The transformation of caterpillar into butterfly might be a metaphor that is overused in the church; however, it is one that aptly describes how the baptismal waters reveal the true depth and beauty of each member of the body of Christ. Paul is urging us here, not to remain as caterpillars…or be stuck in the cocoon. He urges us to bravely emerge as a transformed being…realizing and participating as a member of the body of Christ. “Do not be conformed, but rather be transformed!” This is a historical Sunday to consider the continuously transforming church, for October 31st is the anniversary of the Protestant Reformation. Martin Luther, a Priest in the Church, had 95 ways in which he saw the church as changing. He nailed his 95 theses to the church door, the equivalent of the community bulletin board, for all to see. Buoyed by the invention of the printing press the changes began shifting the basis of power from the church to the people. You might recall that we did a big focus on the Reformation on the 500th anniversary back in 2017 which is still on the website on the October 29th service.
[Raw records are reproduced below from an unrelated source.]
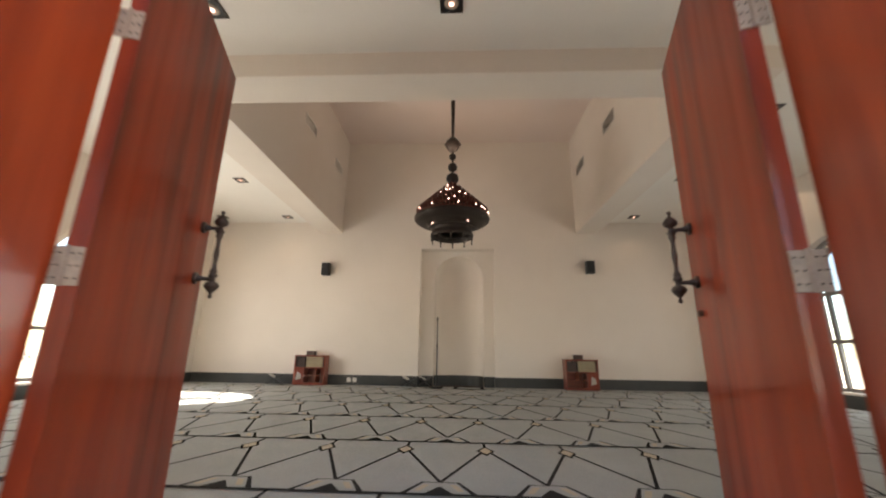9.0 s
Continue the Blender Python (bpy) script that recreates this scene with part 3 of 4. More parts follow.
CX, ROW0, PITCH, CELL = 5.58, 0.45, 1.172, 0.575
z1, z2, z3 = HALL_Z + 0.0015, HALL_Z + 0.003, HALL_Z + 0.0045
row = 0
while ROW0 + PITCH * row < 7.9:
    y = ROW0 + PITCH * row + (0.03 if row == 0 else 0)
    stripe((-CX, y), (CX, y), 0.034, 1, z3)
    for k in range(-9, 10):
        x = k * CELL
        if abs(x) + 0.3 > CX:
            continue
        if y + 0.2 < 7.9:
            sheet([(x - 0.20, y + 0.012), (x + 0.20, y + 0.012), (x + 0.102, y + 0.205), (x - 0.102, y + 0.205)], 1, z1)
            sheet([(x - 0.166, y + 0.012), (x + 0.166, y + 0.012), (x + 0.090, y + 0.189), (x - 0.090, y + 0.189)], 3, z2)
            for s in (-1, 1):
                sheet([(x + s * 0.098, y + 0.05), (x + s * 0.132, y + 0.05), (x + s * 0.088, y + 0.155), (x + s * 0.050, y + 0.155)][::s], 2, z3)
            sheet([(x - 0.074, y + 0.012), (x + 0.074, y + 0.012), (x + 0.006, y + 0.118), (x - 0.006, y + 0.118)], 1, z3)
        top = y + PITCH - 0.25
        if top < 7.8:
            for s in (-1, 1):
                if abs(x + s * CELL / 2) < CX - 0.1:
                    stripe((x, y + 0.20), (x + s * (CELL / 2 - 0.035), top - 0.05), 0.021, 1, z1)
            dx = x + CELL / 2
            if abs(dx) < CX - 0.1:
                sheet([(dx - 0.066, top), (dx, top - 0.135), (dx + 0.066, top), (dx, top + 0.135)], 1, z2)
                sheet([(dx - 0.046, top), (dx, top - 0.095), (dx + 0.046, top), (dx, top + 0.095)], 2, z3)
                stripe((dx, top + 0.12), (dx, y + PITCH - 0.01), 0.02, 1, z1)
    row += 1
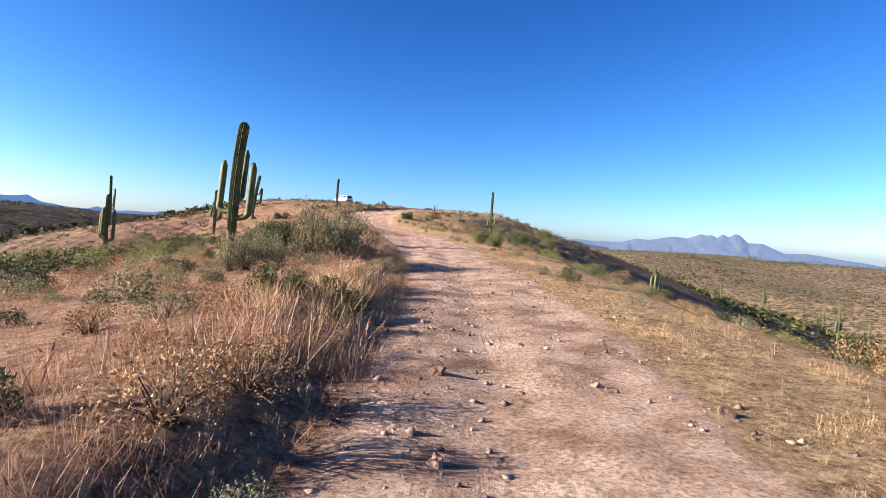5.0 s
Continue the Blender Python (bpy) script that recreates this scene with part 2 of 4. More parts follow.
FARTAN = varied("far_dry_scrub", [(0.2, (0.09, 0.058, 0.03)), (0.5, (0.17, 0.12, 0.062)), (0.8, (0.28, 0.21, 0.115))], 0.3, 0.85, 0.1, None, island=0.8)
FARBUSH = varied("far_scrub", [(0.2, (0.024, 0.029, 0.011)), (0.5, (0.055, 0.06, 0.022)), (0.8, (0.115, 0.105, 0.042))], 0.3, 0.85, 0.1, None, island=0.8)


# ---- the lie of the land ----
def vnoise(x, y, seed=0):
    """Smooth value noise between -1 and 1."""
    xi, yi = np.floor(x).astype(np.int64), np.floor(y).astype(np.int64)
    fx, fy = x - xi, y - yi
    fx, fy = fx * fx * (3 - 2 * fx), fy * fy * (3 - 2 * fy)

    def h(a, b):
        n = (a * 374761393 + b * 668265263 + seed * 974634541) & 0xFFFFFFFF
        n = ((n ^ (n >> 13)) * 1274126177) & 0xFFFFFFFF
        return ((n ^ (n >> 16)) & 0xFFFF) / 32767.5 - 1

    a, b, c, d = h(xi, yi), h(xi + 1, yi), h(xi, yi + 1), h(xi + 1, yi + 1)
    return (a * (1 - fx) + b * fx) * (1 - fy) + (c * (1 - fx) + d * fx) * fy


def fbm(x, y, octaves=4, seed=0, gain=0.5):
    return sum(gain**k * vnoise(x * 2**k, y * 2**k, seed + k) for k in range(octaves))


def smooth(a, b, v):
    t = np.clip((v - a) / (b - a), 0, 1)
    return t * t * (3 - 2 * t)


EYE = 1.45
_py = np.array([row[2] for row in PATH])
_px = np.array([row[1] for row in PATH])
_pz = np.array([row[3] for row in PATH])
ROAD_Y = np.r_[-40, _py, 286, 293, 300, 320, 600]
ROAD_X = np.r_[0.3, _px + 0.7, -24.9, -29.3, -36.0, -60.0, -380]
ROAD_Z = np.r_[-2.0, _pz - EYE, 2.85, 2.45, 2.0, 0.3, -30]


def softened(y, ys, vs, wide):
    """The line through the stations, smoothed by an even window."""
    return sum(np.interp(y + d * wide, ys, vs) for d in (-1, -0.5, 0, 0.5, 1)) / 5


def track(y):
    return softened(y, ROAD_Y, ROAD_X, 3.0), softened(y, ROAD_Y, ROAD_Z, 3.0)


def verge(y):
    """How far the bare track reaches to either side of its middle."""
    left = softened(y, [-40, 0, 5, 7, 10, 20, 34, 40, 44, 54, 62, 68, 74, 79, 90, 100, 128, 148, 166, 180, 196, 200, 225, 233, 240, 246, 252, 262, 274, 279, 284, 290, 600],
                    [6, 5.5, 3.0, 2.2, 1.8, 1.7, 2.0, 2.5, 2.8, 2.5, 2.7, 2.5, 1.4, 0.95, 1.4, 1.7, 4.0, 3.6, 2.2, 4.2, 8.0, 22, 24, 14, 6.0, 4.0, 3.1, 2.7, 1.9, 1.9, 1.6, 2.2, 2.4], 2.0)
    right = softened(y, [-40, 0, 14, 22, 34, 46, 60, 68, 76, 90, 128, 150, 165, 185, 196, 215, 235, 246, 260, 268, 276, 286, 600],
                     [0.9, 0.7, 0.7, 0.7, 1.5, 1.9, 1.3, 1.35, 1.0, 1.7, 1.6, 2.2, 4.5, 4.0, 3.2, 1.9, 1.4, 0.9, 0.9, 1.4, 1.5, 2.6, 2.8], 2.0)
    return left, right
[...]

But, this year, we focus on our reformation, our transformation as a church as we consider our 4th, and final, mission goal. “Northwood United Church has the following goal. In 5 years, we want, as followers of Jesus, to be a community where Jesus is alive and present, where people feel love, belonging, safety, cared for, supported, accepted, experience growth and are spiritually engaged.” A community where Jesus is “alive and present” is exactly what Paul is speaking to the Romans about! This IS the body of Christ…love, belongingness, safety, care, support, acceptance, growth and engagement. These are the arms and legs, the eyes and ear, the living Body of Christ here in our beautiful little corner of the world. I love that moment in the AGM when we consider how we are involved in the church. Slowly one by one, people (who are able) are invited to stand to indicate their involvement in the various areas of the church. We start with leadership positions…board chair, vice-chair, treasurer, and all the ministry leads and the various committees, and we consider all the varied ways people are involved from Children’s Church, to Youth, to fellowship – coffee time, greeting, lawn mowing, gutter cleaning, thrift shop…and before we know it everyone is standing. Because we know that it takes EVERYONE in order to be the church! The body of Christ is…love and belongingness, safety and care, support and acceptance, growth and engagement.
It has been an interesting experience ‘starting back up’ after having so many of our regular ministries closed for the past 18 months. And the common thread ~ that we already knew ~ is that we need each and every part of the living Body of Christ….YOU…in order for the church to be healthy, effective, and life-giving in the ways we are called. As the recruitment poster from our neighbours south of the border depicting Uncle Sam pointing his finger and the caption reading: ‘We Need You’. The same applies to the church. I think that is what the goal is speaking to hear. The body of Christ is…love and belongingness, safety and care, support and acceptance, growth and engagement.
As in the previous weeks, the Board and I need your feedback on this final goal. You will find in the insert (email and in the bulletin) an opportunity to respond to this goal. Is this the way we still see the church? Is this the way we are all participating as ‘the Church’? Are all welcomed, encouraged, and included? We ARE the Body of Christ…and when we ALL ARE Christ’s body…Christ is alive in this place.